Not all real data is equally useful. Five characteristics separate good real data from unreliable information:

  • Accuracy means the data correctly reflects what actually happened. A patient’s blood pressure reading should match what the monitor displayed, not a rounded or estimated figure.
  • Completeness refers to whether all the necessary fields are filled in. A customer record with a name and email but no purchase history might be incomplete for a sales analysis.
  • Reliability means the data doesn’t contradict itself across different sources or systems. If one database says a product shipped on Tuesday and another says Wednesday, the data has a reliability problem.
  • Relevance asks whether the data actually pertains to the question you’re trying to answer. Collecting information just because it’s available, without a clear purpose, adds noise and cost.
  • Timeliness reflects how current the data is. Population data from a census ten years ago may be too outdated to guide decisions about where to build a new school.

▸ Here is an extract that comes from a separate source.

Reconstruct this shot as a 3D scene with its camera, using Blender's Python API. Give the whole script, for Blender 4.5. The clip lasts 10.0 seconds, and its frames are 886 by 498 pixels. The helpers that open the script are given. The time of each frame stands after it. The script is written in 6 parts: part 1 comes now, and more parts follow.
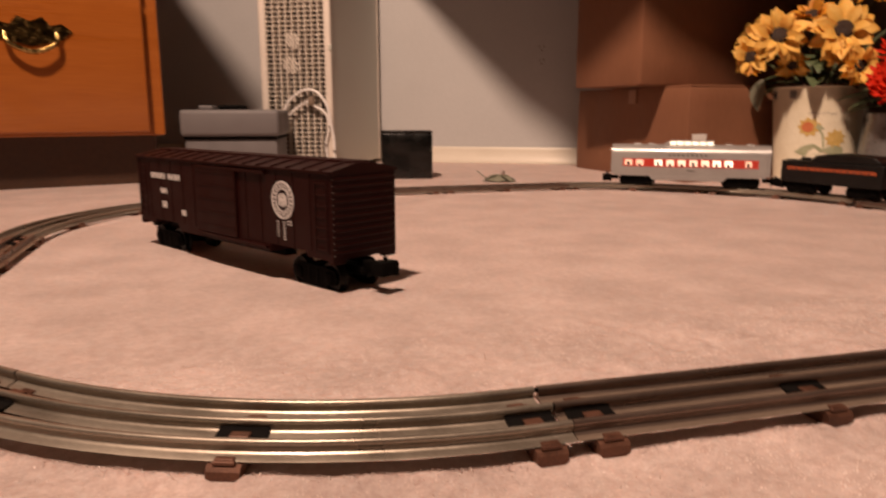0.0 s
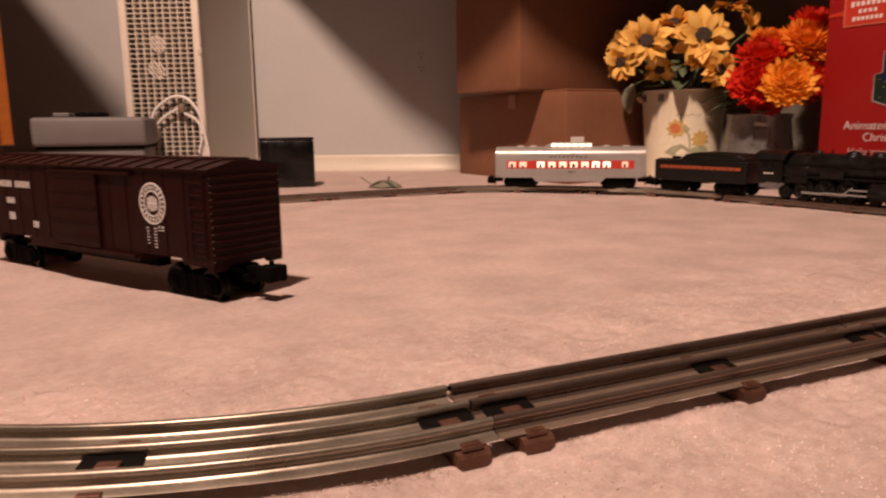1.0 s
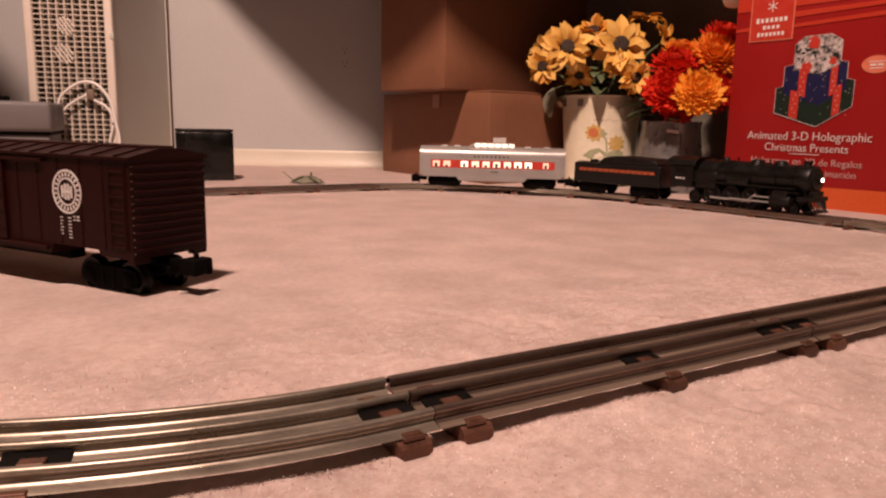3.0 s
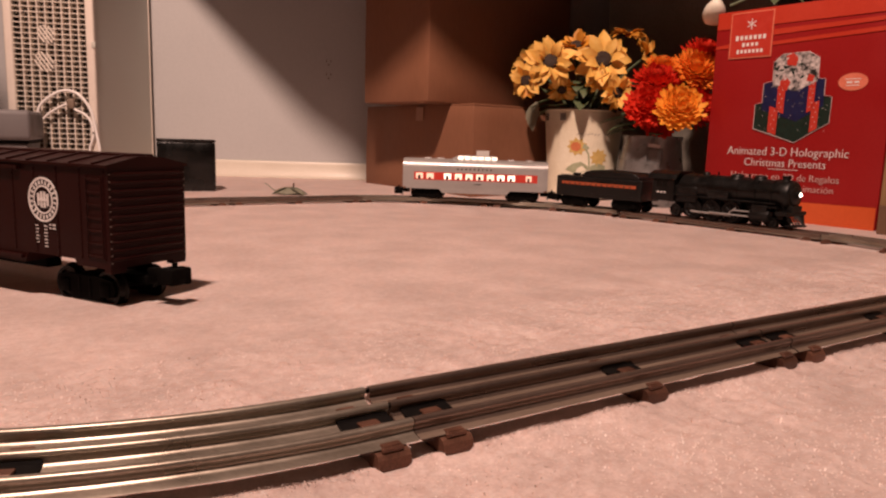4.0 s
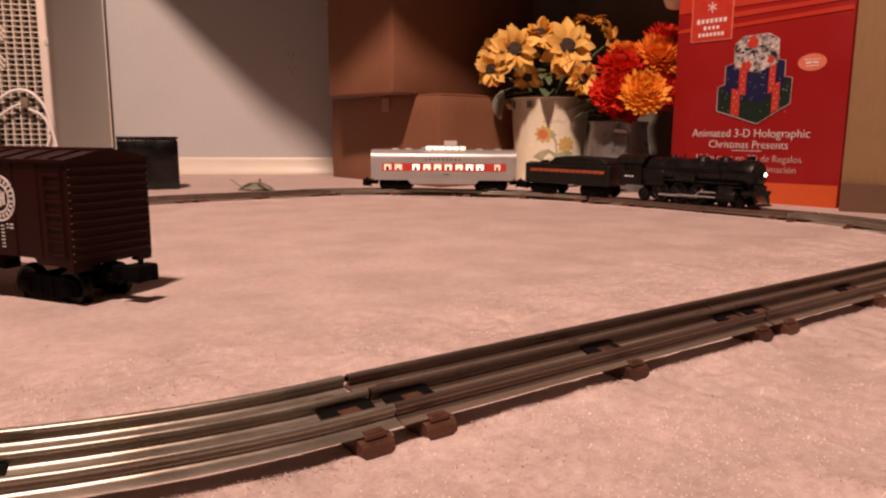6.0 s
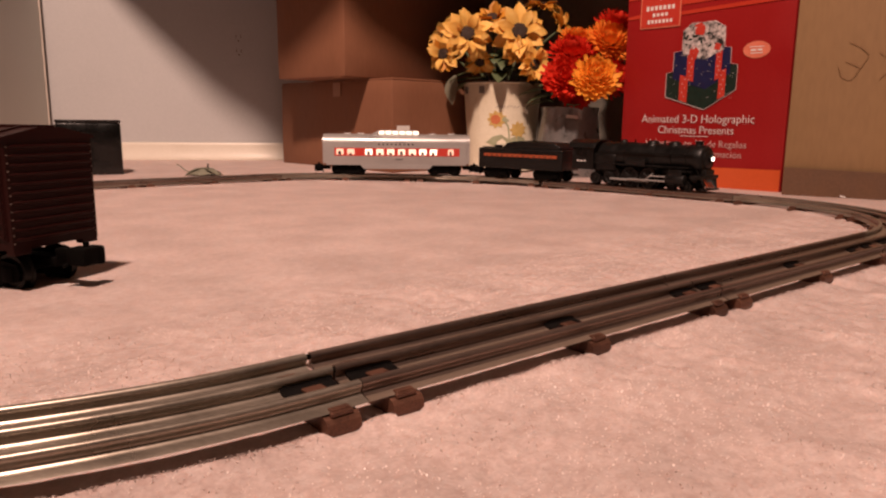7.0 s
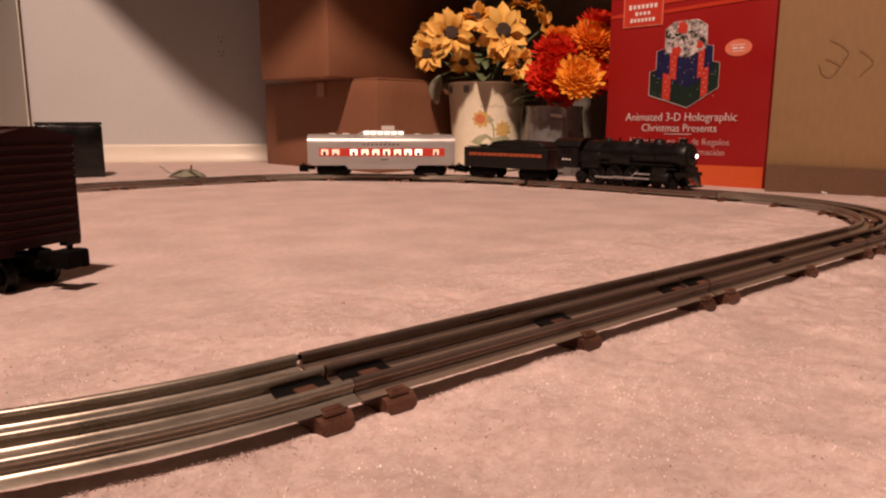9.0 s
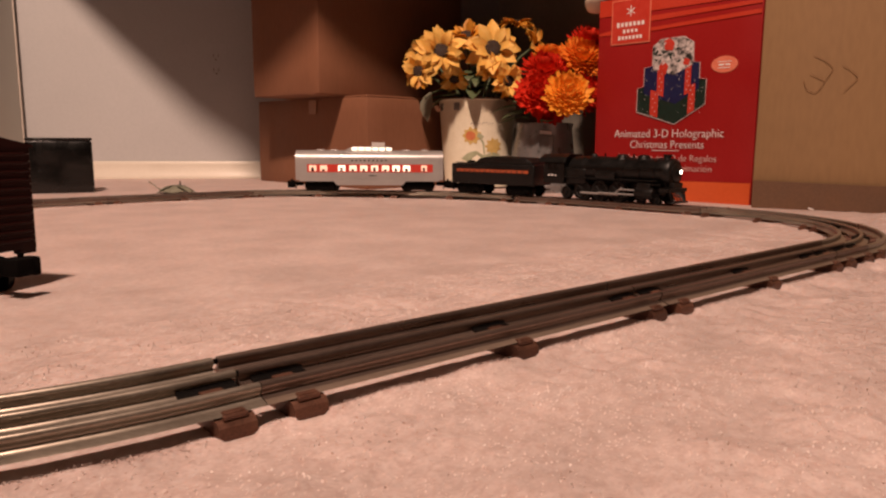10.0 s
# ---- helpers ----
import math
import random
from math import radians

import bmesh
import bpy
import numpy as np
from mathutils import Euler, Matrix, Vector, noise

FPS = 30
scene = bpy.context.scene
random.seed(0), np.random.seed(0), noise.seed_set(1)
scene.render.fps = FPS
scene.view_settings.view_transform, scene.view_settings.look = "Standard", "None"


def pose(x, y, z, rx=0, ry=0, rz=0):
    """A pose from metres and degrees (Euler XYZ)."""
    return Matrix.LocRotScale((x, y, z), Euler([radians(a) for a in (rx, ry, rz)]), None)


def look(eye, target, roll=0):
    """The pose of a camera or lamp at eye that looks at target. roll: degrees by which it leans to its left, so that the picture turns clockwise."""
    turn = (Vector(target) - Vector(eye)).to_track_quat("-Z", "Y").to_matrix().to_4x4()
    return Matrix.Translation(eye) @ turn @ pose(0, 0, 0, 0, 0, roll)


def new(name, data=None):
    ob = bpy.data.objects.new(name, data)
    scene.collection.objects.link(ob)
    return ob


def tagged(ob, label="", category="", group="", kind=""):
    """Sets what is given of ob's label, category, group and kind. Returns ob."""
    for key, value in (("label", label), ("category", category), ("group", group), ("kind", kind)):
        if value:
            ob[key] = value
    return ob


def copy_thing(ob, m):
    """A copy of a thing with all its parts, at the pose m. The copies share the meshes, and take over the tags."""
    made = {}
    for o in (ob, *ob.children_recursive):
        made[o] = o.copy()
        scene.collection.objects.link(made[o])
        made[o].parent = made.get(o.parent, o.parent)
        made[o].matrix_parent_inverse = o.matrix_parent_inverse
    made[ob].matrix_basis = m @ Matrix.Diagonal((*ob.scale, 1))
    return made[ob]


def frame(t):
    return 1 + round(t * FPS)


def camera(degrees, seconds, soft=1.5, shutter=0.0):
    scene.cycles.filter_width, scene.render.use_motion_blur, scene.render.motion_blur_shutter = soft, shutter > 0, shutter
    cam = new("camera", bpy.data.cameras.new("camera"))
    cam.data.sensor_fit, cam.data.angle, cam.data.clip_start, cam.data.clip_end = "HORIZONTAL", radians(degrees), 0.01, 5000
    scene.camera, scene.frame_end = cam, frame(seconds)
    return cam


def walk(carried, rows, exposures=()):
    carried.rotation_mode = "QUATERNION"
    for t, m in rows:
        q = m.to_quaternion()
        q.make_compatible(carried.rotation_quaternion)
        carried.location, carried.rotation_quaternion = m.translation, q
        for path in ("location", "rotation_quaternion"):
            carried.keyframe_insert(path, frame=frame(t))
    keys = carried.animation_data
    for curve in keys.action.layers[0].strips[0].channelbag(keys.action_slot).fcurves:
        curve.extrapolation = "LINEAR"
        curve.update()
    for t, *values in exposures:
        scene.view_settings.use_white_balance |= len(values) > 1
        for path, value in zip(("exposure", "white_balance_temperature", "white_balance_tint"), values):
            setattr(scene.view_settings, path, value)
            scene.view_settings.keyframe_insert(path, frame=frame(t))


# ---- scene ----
cam = camera(64.4, 10.0, soft=2.2, shutter=0.5)
PATH = [
    (0, (-0.122, -0.238, 0.13), (0.477, 1.632, -0.247), -0.1),
    (0.5, (-0.121, -0.224, 0.122), (0.624, 1.578, -0.323), -1.6),
    (1, (-0.12, -0.213, 0.116), (0.785, 1.537, -0.229), -0.7),
    (1.5, (-0.124, -0.211, 0.114), (0.87, 1.491, -0.227), 1.0),
    (2, (-0.128, -0.213, 0.114), (0.906, 1.457, -0.26), 1.2),
    (2.5, (-0.129, -0.211, 0.114), (0.941, 1.438, -0.255), 1.0),
    (4, (-0.127, -0.21, 0.112), (1.019, 1.399, -0.196), 1.8),
    (4.5, (-0.127, -0.209, 0.111), (1.027, 1.39, -0.223), 1.8),
    (5, (-0.127, -0.208, 0.112), (1.031, 1.386, -0.23), 1.6),
    (6.5, (-0.126, -0.202, 0.103), (1.14, 1.313, -0.214), 0.1),
    (7, (-0.128, -0.199, 0.101), (1.19, 1.263, -0.256), 0.6),
    (7.5, (-0.129, -0.197, 0.101), (1.198, 1.254, -0.265), -0.2),
    (8, (-0.129, -0.197, 0.101), (1.206, 1.247, -0.264), -0.1),
    (8.5, (-0.129, -0.197, 0.1), (1.218, 1.24, -0.25), 0.3),
    (9, (-0.129, -0.197, 0.1), (1.22, 1.236, -0.256), 0.2),
    (9.5, (-0.12, -0.206, 0.095), (1.253, 1.209, -0.236), 1.0),
    (10, (-0.104, -0.215, 0.093), (1.24, 1.236, -0.207), 0.3),
]
walk(cam, [(t, look(eye, target, roll)) for t, eye, target, roll in PATH],
     [(0.0, -0.10, 6850, 5), (1.2, -0.06, 6700, 10), (2.4, 0.0, 6560, 12), (4.5, 0.0, 6540, 13), (7.0, 0.0, 6600, 13), (8.0, 0.0, 6600, 11), (9.0, -0.02, 6650, 10), (10.0, -0.08, 6700, 9)])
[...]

These criteria apply regardless of the field. A financial model built on inaccurate or outdated account data will produce misleading results. A machine learning system trained on incomplete medical images will miss patterns it needs to detect. Real data’s greatest strength is that it captures what actually happens in the world, but that strength only holds when the data is collected carefully and maintained properly.

Why the Distinction Keeps Growing

Ten years ago, most people working with data didn’t need to specify that their dataset was “real.” It was assumed. The rise of generative AI, large language models, and increasingly sophisticated simulation tools has changed that. Today, AI systems can produce text, images, tabular records, and even synthetic medical scans that are difficult to distinguish from genuine observations. This makes the provenance of a dataset, where it came from and how it was collected, a critical piece of information.

For anyone evaluating a study, a product claim, or an AI system, one of the most useful questions you can ask is whether the underlying data came from real-world observations or was generated by a model. Both have legitimate uses. But they carry different strengths, different risks, and different levels of trustworthiness depending on the situation.